The town has grown somewhat. The theater is now a multiplex, but Rusty still gives you his unabashed opinion of each film on the recording when you call for the movie times. There are several stoplights in town now. There are several supermarkets, more hotels, and the infamous "Talking Bear" has undergone a recent facelift. But the town still revolves around Sierra and tourism. And tourism may not be enough to support the town, at least in the winters when much of Yosemite ("the park" in local vernacular) is closed.

With Yosemite Entertainment gone, not only are more than a hundred people out of work (some of whom are fabulously talented), but an entire community has been wiped out with the stroke of a pen.

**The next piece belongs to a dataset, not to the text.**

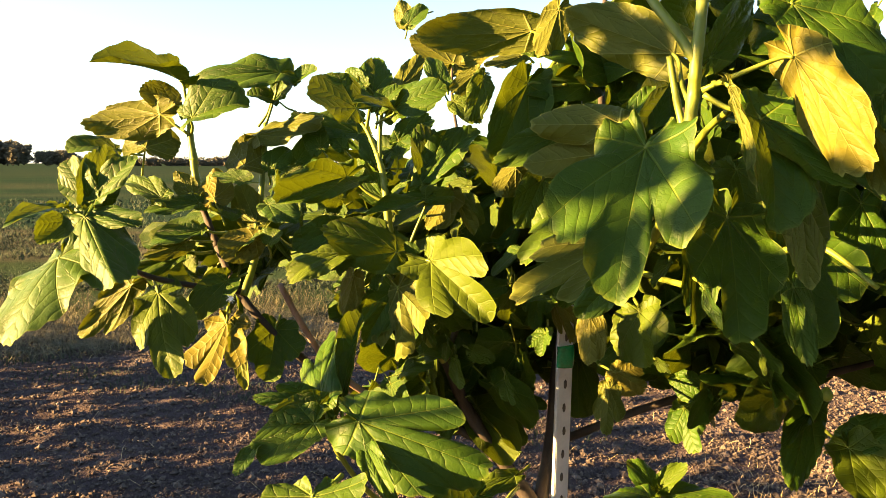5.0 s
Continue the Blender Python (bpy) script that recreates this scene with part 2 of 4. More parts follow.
# outlines by the angle from the tip: reach of each lobe, and of the bay beside it
FORMS = [
    [(0.0, 1.0), (0.40, 0.94), (0.78, 0.84), (1.18, 0.70), (1.60, 0.53), (2.10, 0.37), (2.60, 0.26), (3.14, 0.10)],
    [(0.0, 1.0), (0.44, 0.70), (0.82, 0.86), (1.26, 0.55), (1.64, 0.52), (2.10, 0.34), (2.60, 0.25), (3.14, 0.10)],
    [(0.0, 1.0), (0.42, 0.46), (0.82, 0.88), (1.28, 0.48), (1.68, 0.52), (2.15, 0.34), (2.60, 0.25), (3.14, 0.10)],
    [(0.0, 1.0), (0.20, 0.95), (0.45, 0.75), (0.80, 0.50), (1.30, 0.32), (1.90, 0.22), (2.50, 0.15), (3.14, 0.06)],
]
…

It will be morbidly interesting to see whether or not Oakhurst's economy can bear up under the mass exodus that will result.

Some may argue that Sierra lives on in Bellevue, Washington, where Al Lowe, Jane Jensen, Roberta Williams, Mark Seibert, and a handful of Oakhurst refugees still labor diligently on games side-by-side with scores of newer talent. But games like KQ:MoE and LSL7 have a distinctly different flavor than the seat-of-the-pants, funny, touching adventures that Oakhurst once produced. They are commercial.

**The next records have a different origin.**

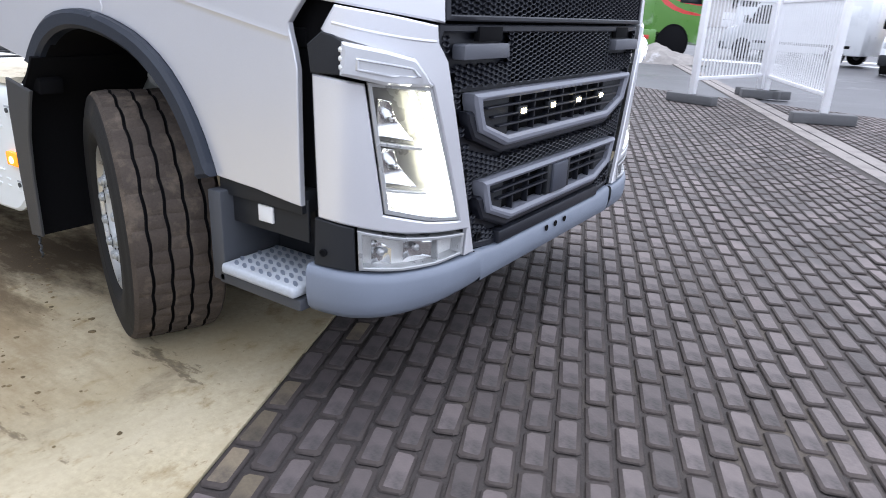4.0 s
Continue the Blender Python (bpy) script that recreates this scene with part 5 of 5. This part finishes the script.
# ---- temporary fence ----
def fence_panel(a, b, h=1.85):
    a, b = Vector((*a, 0)), Vector((*b, 0))
    L = (b - a).length
    d = (b - a).normalized()
    f = thing("yard_fence", "white tubular yard fence panel on concrete feet", "fence", "yard fence panels", m=pose(a.x, a.y, 0, 0, 0, math.degrees(math.atan2(d.y, d.x))))
    for x in (0.0, L):
        part("post", box((x - 0.05, -0.05, 0.16), (x + 0.05, 0.05, h), 0.008), FENCEW, f)
        part("concrete_foot", box((x - 0.11, -0.45, 0.0), (x + 0.11, 0.45, 0.16), 0.02), surface("fence_foot", (0.10, 0.10, 0.105), 0.8), f, "dark grey concrete foot")
    for z in (0.42, h - 0.22):
        part("rail", box((0, -0.02, z - 0.03), (L, 0.02, z + 0.03), 0.005), FENCEW, f)
    k = int(L / 0.11)
    bar = to_mesh("bar", box((-0.01, -0.01, 0.42), (0.01, 0.01, h - 0.04), 0.0), FENCEW)
    for i in range(1, k):
        part("bar", bar, None, f, "", Matrix.Translation((L * i / k, 0, 0)))
    return f


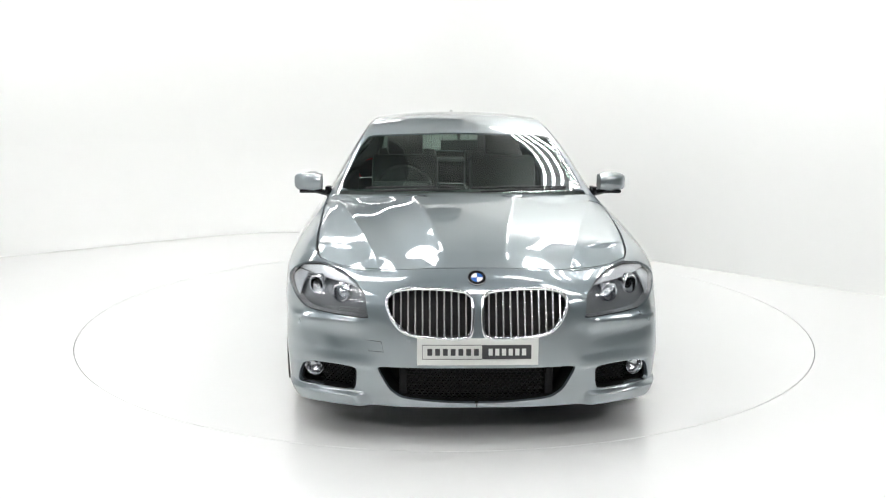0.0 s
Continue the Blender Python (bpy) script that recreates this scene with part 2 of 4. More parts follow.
COWL, DECK = 0.90, -2.13
CENTRE = [(2.15, .785), (2.05, .826), (1.94, .862), (1.75, .908), (1.55, .942), (1.36, .966), (1.16, .985), (.98, .999), (.90, 1.003), (.81, 1.038), (.57, 1.165), (.37, 1.266),
          (.22, 1.332), (.02, 1.388), (-.22, 1.426), (-.41, 1.442), (-.61, 1.447), (-.81, 1.444), (-1.0, 1.434), (-1.2, 1.412), (-1.4, 1.372), (-1.61, 1.30), (-1.81, 1.213),
          (-2.0, 1.125), (-2.13, 1.07), (-2.25, 1.068), (-2.40, 1.06), (-2.50, 1.045)]
RAIL = [(2.09, .46, .766), (1.94, .50, .822), (1.75, .545, .868), (1.55, .585, .902), (1.36, .62, .928), (1.16, .66, .95), (.98, .70, .968), (.86, .735, .978), (.80, .745, .99), (.51, .695, 1.135),
        (.34, .665, 1.222), (.17, .633, 1.298), (0, .607, 1.35), (-.17, .59, 1.384), (-.41, .58, 1.402), (-.7, .575, 1.402), (-.88, .574, 1.39), (-1.06, .576, 1.362), (-1.24, .585, 1.318),
        (-1.4, .598, 1.26), (-1.6, .62, 1.175), (-1.8, .645, 1.10), (-2.0, .655, 1.06), (-2.13, .65, 1.052), (-2.3, .60, 1.05), (-2.43, .56, 1.038)]


def catmull(P, u):
    """Centripetal-like Catmull-Rom through rows P (k, n, 3); u in row units from row 1 to row k-2."""
    i = np.clip(np.floor(u).astype(int), 1, P.shape[0] - 3)
    t = (u - i)[:, None, None]
    a, b, c, d = P[i - 1], P[i], P[i + 1], P[i + 2]
    l0, l1, l2 = (np.sqrt(np.linalg.norm(q - p, axis=2, keepdims=True)) + 1e-6 for p, q in ((a, b), (b, c), (c, d)))
    m1 = l1 * ((b - a) / l0 - (c - a) / (l0 + l1) + (c - b) / l1)
    m2 = l1 * ((c - b) / l1 - (d - b) / (l1 + l2) + (d - c) / l2)
    return (2 * t ** 3 - 3 * t ** 2 + 1) * b + (t ** 3 - 2 * t ** 2 + t) * m1 + (-2 * t ** 3 + 3 * t ** 2) * c + (t ** 3 - t ** 2) * m2


def top_rows():
    edge = DENSE[5, I0:I1 + 1]
    w = (edge[:, 0] - edge[0, 0]) / (edge[-1, 0] - edge[0, 0])
    xc = 2.15 + (-2.50 - 2.15) * w
    xr = DENSE[5, np.argmin(abs(pq - KNOT[2])), 0]
    xr = xr + (-2.43 - xr) * w
    zc = row(CENTRE, xc, (COWL, DECK))[0]
    yr, zr = row(RAIL, xr, (COWL - .06,))
    centre = np.stack([xc, 0 * xc, zc], 1)
    rail = np.stack([xr, yr, zr], 1)
    cabin = np.clip(np.minimum((.75 - xr) / .5, (xr + 2.15) / .6), 0, 1)[:, None]
    glass = .52 * edge + .48 * rail
    out = np.stack([0 * cabin[:, 0], (rail - edge)[:, 2], -(rail - edge)[:, 1]], 1)
    out /= np.linalg.norm(out, axis=1, keepdims=True) + 1e-6
    out *= np.where(out[:, 1:2] < 0, -1, 1) * np.array([0, 1, 1])
    glass = glass + out * (.006 + .010 * cabin)
    roof = np.clip(np.minimum((.25 - xr) / .4, (xr + 1.5) / .4), 0, 1)
    def across(f):
        q = rail + (centre - rail) * f
        q[:, 2] = zc - (zc - zr) * ((1 - f) ** 2) * (1 - .35 * roof) - (zc - zr) * .35 * roof * (1 - f) ** 6
        return q
    inner, mid = across(.08), across(.5)
    mirror = mid * np.array([1, -1, 1])
    return np.stack([DENSE[4, I0:I1 + 1], edge, glass, rail, inner, mid, centre, mirror])


ROWS = top_rows()
tu = np.linspace(1, 6, T_N)
TOP = catmull(ROWS, tu)
above = np.concatenate([DENSE[5, :I0] + np.array([-.09, 0, .04]), ROWS[2], DENSE[5, I1 + 1:] + np.array([.10, 0, .02])])
# blend the row above the shoulder round the corners
for c in (I0, I1):
    for k in range(3):
        above[c - 8:c + 9, k] = np.convolve(above[c - 16:c + 17, k], np.ones(17) / 17, "valid")
below = DENSE[0] + np.array([0, -.06, -.02])
LROWS = np.concatenate([below[None], DENSE, above[None]])
LOW = catmull(LROWS, np.linspace(1, 6, S_N))
# nose and tail edges of the top follow the shoulder ring
fr = DENSE[5, I0::-1]
re = DENSE[5, I1:]
def reparam(ring, y):
    o = np.argsort(ring[:, 1])
    return np.stack([np.interp(y, ring[o, 1], ring[o, k]) for k in range(3)], 1)
dF, dR = reparam(fr, TOP[:, 0, 1]) - TOP[:, 0], reparam(re, TOP[:, -1, 1]) - TOP[:, -1]
n_top = TOP.shape[1]
for j in range(n_top):
    a = max(0, 1 - (TOP[0, 0, 0] - TOP[0, j, 0]) / .22)
    b = max(0, 1 - (TOP[0, j, 0] - TOP[0, -1, 0]) / .22)
    TOP[:, j] += dF * (a * a) + dR * (b * b)


def crease(P):
    """The two raised lines that run along the hood to the grille, and the hollow beside them."""
    x, y = P[..., 0], abs(P[..., 1])
    on = np.clip((x - 1.0) / .12, 0, 1) * np.clip((2.13 - x) / .12, 0, 1)
    yl = .12 + (2.15 - x) * .165
    dd = y - yl
    ridge = np.where(dd < 0, np.exp(-abs(dd) / .10), np.exp(-abs(dd) / .045)) * .019
    y2 = .43 + (2.1 - x) * .27
    d2 = y - y2
    ridge += np.where(d2 < 0, np.exp(-abs(d2) / .06), np.exp(-abs(d2) / .12)) * .012
    hollow = -np.exp(-((y - (yl + y2) / 2) / (.28 * (y2 - yl))) ** 2) * .012
    return on * (ridge + hollow)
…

Invariably, in a company that grows the way Sierra grew, innovation gives way to emulation. Whereas Sierra's management once strove to make it solid, profitable, and yet fun, they now strive to dominate other companies, force annual growth in the double digits, and (like so many other companies) cut jobs mercilessly to improve the bottom line and thrill the stockholders. Yet the Ghost of Sierra Past still walked the halls in Oakhurst. The rooms were adorned with the art of glories past, the artists and programmers who helped to create those glories were, in fair measure, still living and working there. Now that spirit has been exorcised by scrubbed, glad-handing executives who don't know, or don't care, what those artists and programmers could do when they were motivated and well-managed.

People, living and working closely together in the pursuit of shared joy, were what made Sierra games great. Thank you, Ken, for creating something utterly unique, something warm, fun and beautiful. Damn you, Ken, for allowing others to tear it down.

Whether you were a Sierra fan or not, we are all diminished by the loss of history, talent, and continuity within the gaming industry. Rest in peace, Sierra On-Line.